[Written exercise]
All of the data should be output character for character, except the pictures.

[Data section]

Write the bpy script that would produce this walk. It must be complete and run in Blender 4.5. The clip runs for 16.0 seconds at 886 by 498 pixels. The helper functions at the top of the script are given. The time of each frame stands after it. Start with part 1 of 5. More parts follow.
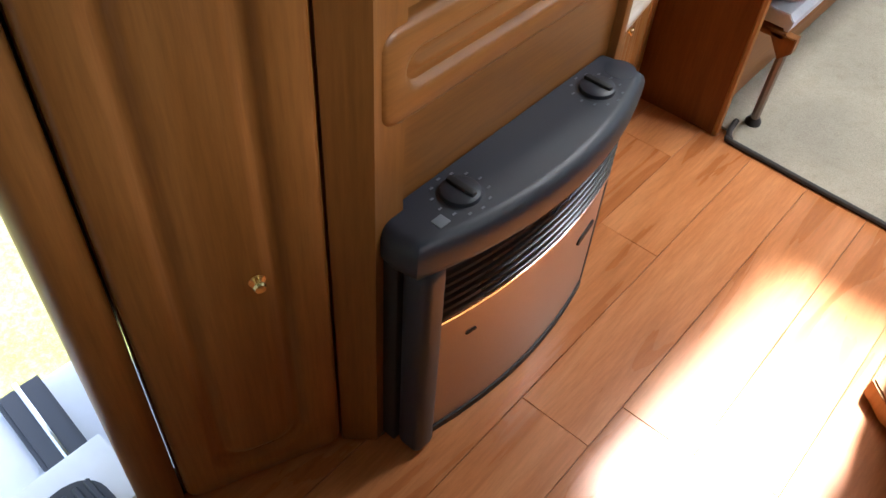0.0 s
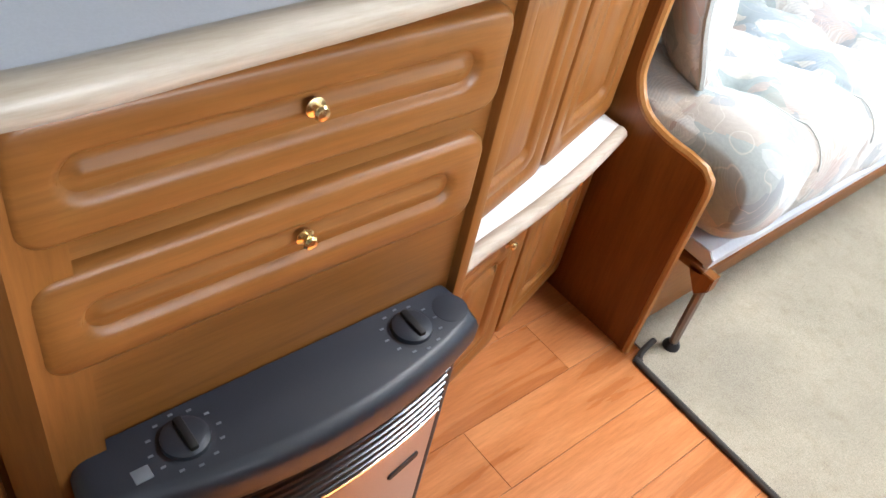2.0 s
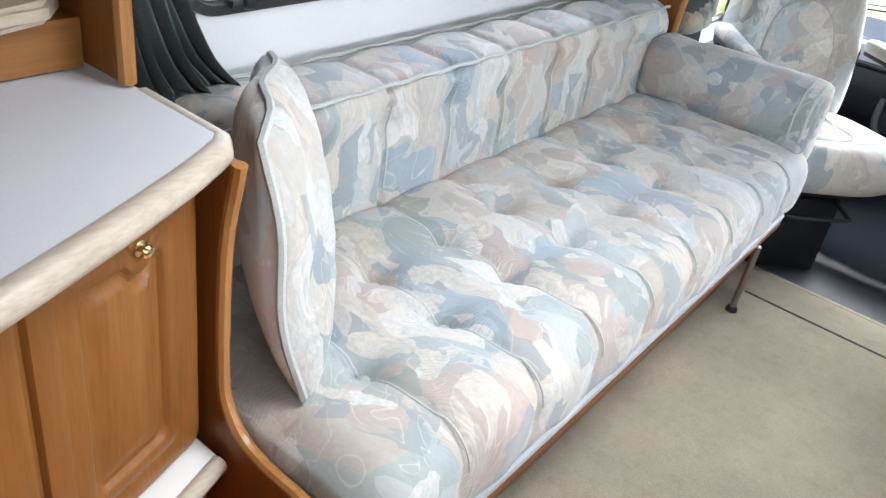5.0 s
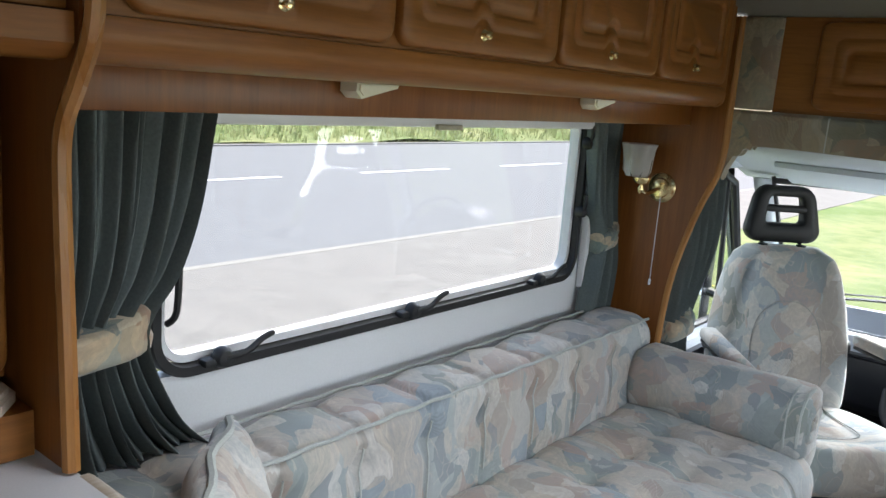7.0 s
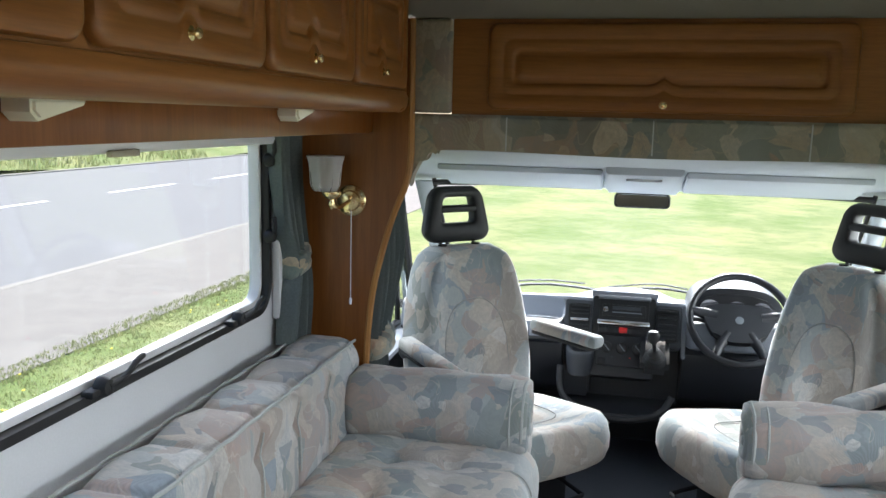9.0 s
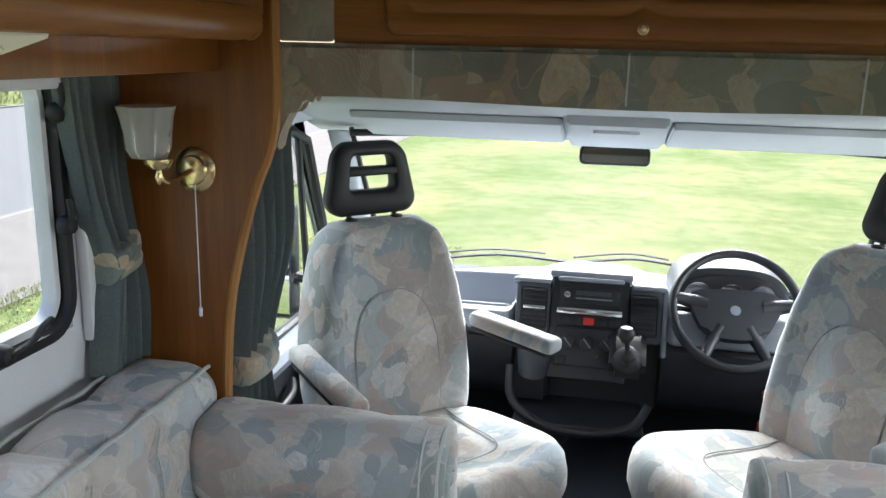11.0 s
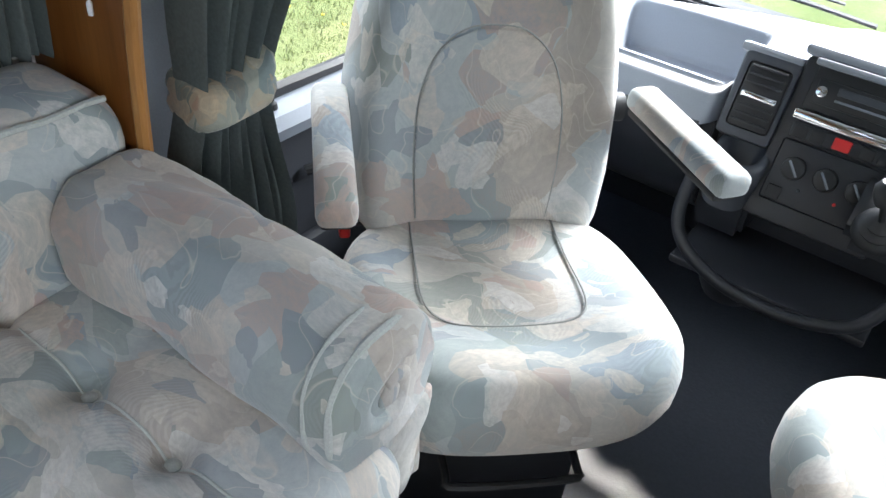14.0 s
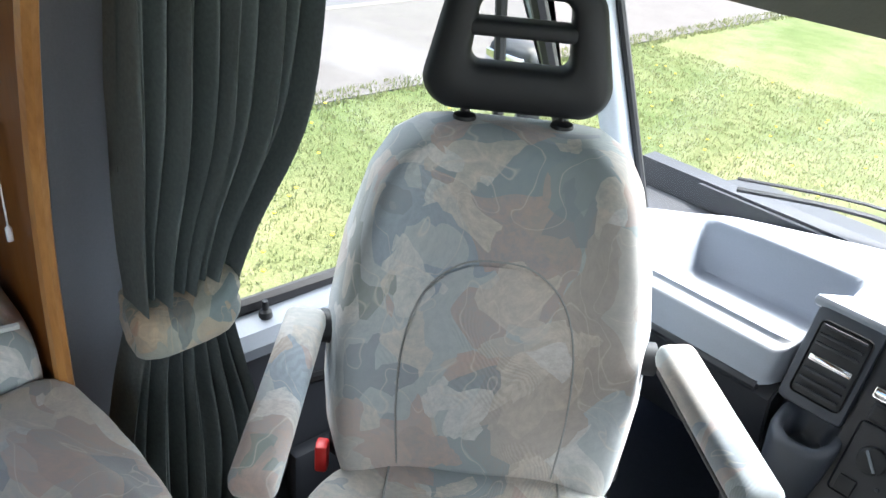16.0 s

[Result of this exercise]
Write the bpy script that would produce this walk. It must be complete and run in Blender 4.5. The clip runs for 16.0 seconds at 886 by 498 pixels. The helper functions at the top of the script are given. The time of each frame stands after it. Start with part 1 of 5. More parts follow.
0.0 s
2.0 s
5.0 s
7.0 s
9.0 s
11.0 s
14.0 s
16.0 s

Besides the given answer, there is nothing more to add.